Тягчайшие преступления, на которые пускаются герои романа «Сердца четырех», ничем не мотивированы. С самого начала злодейств эти герои ставят себе главной задачей совершить коллективное самоубийство далеко в Сибири. «Сердца четырех», заклейменные немецкой критикой как никчемный литературный эпатаж, исследуют психогенезис вины вплоть до ее исходной точки: виноват тот, кто превращает свое субъектное в объектное, кто сознает себя самоубийственно. Тому же исследованию посвящена первая часть «Нормы», изображающая копрофагию, которая здесь вменена в обязанность всем советским гражданам вне зависимости от их социального ранга. В авторефлексивности Сорокин видит поедание коллективным телом его собственных отбросов, самонаказание. Брикеты, регулярно поглощаемые членами советского общества, изготовляются из детских фекалий: ребенок дает знать о себе, когда взрослый себя карает.
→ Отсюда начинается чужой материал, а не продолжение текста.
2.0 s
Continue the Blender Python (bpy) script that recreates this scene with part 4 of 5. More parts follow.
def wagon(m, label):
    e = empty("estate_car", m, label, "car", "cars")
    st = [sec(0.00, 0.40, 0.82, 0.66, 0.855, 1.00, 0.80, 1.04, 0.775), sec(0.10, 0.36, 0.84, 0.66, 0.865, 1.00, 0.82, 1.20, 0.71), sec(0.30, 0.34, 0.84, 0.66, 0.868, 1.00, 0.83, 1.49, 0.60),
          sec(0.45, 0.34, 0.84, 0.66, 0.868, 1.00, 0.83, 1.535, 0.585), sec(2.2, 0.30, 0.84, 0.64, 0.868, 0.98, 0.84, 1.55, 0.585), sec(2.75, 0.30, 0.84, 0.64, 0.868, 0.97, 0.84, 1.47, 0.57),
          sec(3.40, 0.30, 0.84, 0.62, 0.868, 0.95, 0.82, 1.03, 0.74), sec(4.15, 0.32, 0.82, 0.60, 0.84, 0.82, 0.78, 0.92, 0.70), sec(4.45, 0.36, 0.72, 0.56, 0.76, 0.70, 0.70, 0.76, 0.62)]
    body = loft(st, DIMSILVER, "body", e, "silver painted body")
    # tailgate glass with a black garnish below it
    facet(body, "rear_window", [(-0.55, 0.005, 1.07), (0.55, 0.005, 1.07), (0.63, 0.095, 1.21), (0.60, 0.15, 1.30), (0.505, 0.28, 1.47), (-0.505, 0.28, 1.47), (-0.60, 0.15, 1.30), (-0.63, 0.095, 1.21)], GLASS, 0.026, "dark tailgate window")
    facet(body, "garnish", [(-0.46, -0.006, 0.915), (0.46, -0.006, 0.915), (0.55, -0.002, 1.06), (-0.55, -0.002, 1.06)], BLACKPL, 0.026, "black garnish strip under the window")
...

Тексты Сорокина эпатируют уже по той причине, что они не считаются с социальностью, мнящей себя тем пределом, за которым исчезает вина. Они, однако, более чем скандальны. Они «достают» не только общество, но и индивида. Они не исключают из рассмотрения то, что исключается из человеческого тела: газы, фекалии, мочу, мокроту, кровь. Помимо всех прочих границ, существует еще и порог, отделяющий текст от тела. В тексте как в том, что экстрагировано из тела со смыслом, нельзя говорить о том, что экстрагируется из тела бессмысленно, по соматической необходимости. Для Сорокина это табу незначимо. Живописуя в отвратительных деталях выбрасываемое из тела, он компрометирует текст. В «отвратительных»? Да, с точки зрения фило-, но не антропологии.
Апофатическое Другое могло найти себе единственно подходящее место реализации – литературу, ни истину, ни ложь. В то же время литературный текст, как и любой прочий, едва ли отвечает запросам Сорокина, апологета не замутненной смыслом медиальности (сходное разочарование литературы в ее литературности происходит в поэзии Льва Рубинштейна, обнаруживающей, что она мало чем отличается от практической речи). Кто может сказать больше правды о литературе, чем дезертировавшие из нее? Сорокин написал роман под названием «Роман»; герой этого текста по имени Роман самым бестиальным образом уничтожает сельскую идиллию, нарисованную в духе гончаровского «Обрыва» и прочей русской классики, и убивает себя. Литература (роман) не удовлетворяет Сорокина, который не способен существовать вне литературы. Сорокин делает литературоведа безработным и заключает писателя в концлагерь («Месяц в Дахау»). У абстрактной, ни о чем не оповещающей нас невинности нет соответствующего ей дискурса. В «Романе» есть только «чужое слово», на которое автор, вопреки Михаилу Бахтину, не отзывается диалогической репликой. По мере своего развертывания оно самоуничтожается. Медиальность противостоит вине у Сорокина как несказуемость, как изобретение, но не как его использование. Знак значим, саморазрушаясь. Сорокинский идеал – семиотика, не загрязненная семантикой, идеал семиотика, которому, если взять Чарлза Морриса, хотелось бы освободить человека из «паутины слов» (точно так же безразличны к семантике стихотворения Д. А. Пригова, способные манифестировать любой тип лирического «я»). Не имея «своего» слова и демонстрируя читателю исчезновение «чужого», Сорокин тем не менее сохраняет в «Романе» текст как некую конструкцию, как черный ящик, содержание которого исчерпывается его входом и выходом и перекликается в этом отказе принуждать медиальность к семантичности с новейшей западной философией, не желающей более навязывать ни малейшего значения пробегающим по каналам связи комбинациям и рекомбинациям сигналов[9]. Предоставим слово самому Сорокину: «Я не переоцениваю литературу вообще. Для меня это бумага, на ней какие-то типографские значки»[10]. Если невинный авторефлексирует, то бессодержательно.